Tawuniya’s pain was operational. Claims were delayed due to manual verification and misrouted disbursements. We automated the process end-to-end, cut disbursement time by 50%, and helped them reach a 94.8% transaction success rate.
These outcomes are the result of targeted infrastructure solving real business problems in a scalable, measurable way.
8. What advice would you offer to startup teams building products in heavily regulated spaces like financial infrastructure?
Regulation is not an obstacle. It is part of the product. In a space like ours, trust and compliance are fundamental. My advice is to build for scale from day one. That means getting the right controls in place early, staying close to regulators, and understanding the operational implications of every decision you make. Moving fast is important, but moving responsibly is what keeps you in the game long-term.
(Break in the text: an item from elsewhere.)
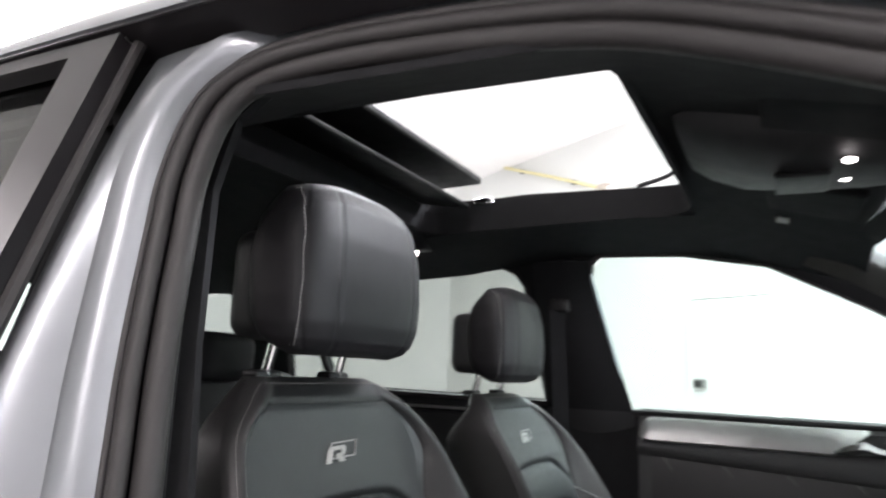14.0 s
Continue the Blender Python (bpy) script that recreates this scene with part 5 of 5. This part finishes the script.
# rows of the trim from the sill down: depth, height, rise along the door
TRIM = [(0.775, 1.118, 0), (0.764, 1.112, 0), (0.760, 1.101, 0), (0.735, 1.038, 0), (0.731, 1.028, -0.03), (0.735, 1.018, -0.06), (0.746, 1.006, -0.06), (0.748, 0.995, -0.06), (0.749, 0.93, 0), (0.748, 0.855, 0.06), (0.742, 0.840, 0.07),
        (0.716, 0.826, 0.07), (0.704, 0.812, 0.06), (0.692, 0.806, 0.06), (0.679, 0.802, 0.06), (0.673, 0.788, 0.06), (0.676, 0.764, 0.06), (0.690, 0.752, 0.06), (0.712, 0.742, 0.03), (0.714, 0.70, 0), (0.706, 0.668, 0), (0.684, 0.660, -0.02),
        (0.677, 0.648, -0.02), (0.684, 0.634, -0.02), (0.70, 0.61, 0), (0.70, 0.50, 0), (0.71, 0.40, 0)]


def trim_column(y):
    out = []
    for x, z, k in TRIM:
        if 0.73 < z < 0.85:
            x += (0.749 - x) * step(0.50, 0.58, y)
        elif z < 0.73:
            x += (0.742 - x) * step(0.37, 0.43, y)
            z += 0.075 * step(0.19, 0.09, y) * (0.62 < z < 0.69)
        out.append(Vector((-x, y, z + k * y)))
    return smooth_path(out, 4) + [Vector((-0.785, y, 0.41)), Vector((-0.785, y, 1.117))]


part("door_trim", loft([trim_column(-0.012 + 0.96 * i / 80) for i in range(81)]), DOOR_P, dp, "moulded black door trim", angle=50)
pad = part("leather_panel", solid(sheet(lambda u, v: Vector((-0.7465 + 0.004 * (1 - (2 * v - 1) ** 4), 0.02 + 0.54 * u, (0.862 + 0.045 * u) * (1 - v) + (1.004 - 0.028 * u) * v)), 24, 12), -0.004), LEATHER_B, dp, "dark leather panel with stitched lines")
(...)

9. What strategic priorities will define Lean’s next phase of growth?
We’re focused on three things: expanding our payments and data infrastructure, deepening adoption across key sectors, and supporting the market as Open Finance comes into shape.
The opportunity is significant. In MENA alone, the Arab Monetary Fund projects Open Finance to grow from $1.65 billion in 2022 to nearly $12 billion by 2027. As countries like the UAE and KSA move from policy to implementation, businesses are looking for partners who can help them adapt and build.
We’ve spent the past five years doing exactly that: building trusted infrastructure, integrating with banks, and working closely with regulators. Today, we’re helping over 300 enterprise clients like Careem, DAMAC, and e& money go live with real-time payments, account verification, and secure data access.
With the growing momentum, we’re well positioned to lead this next phase and scale impact across the region.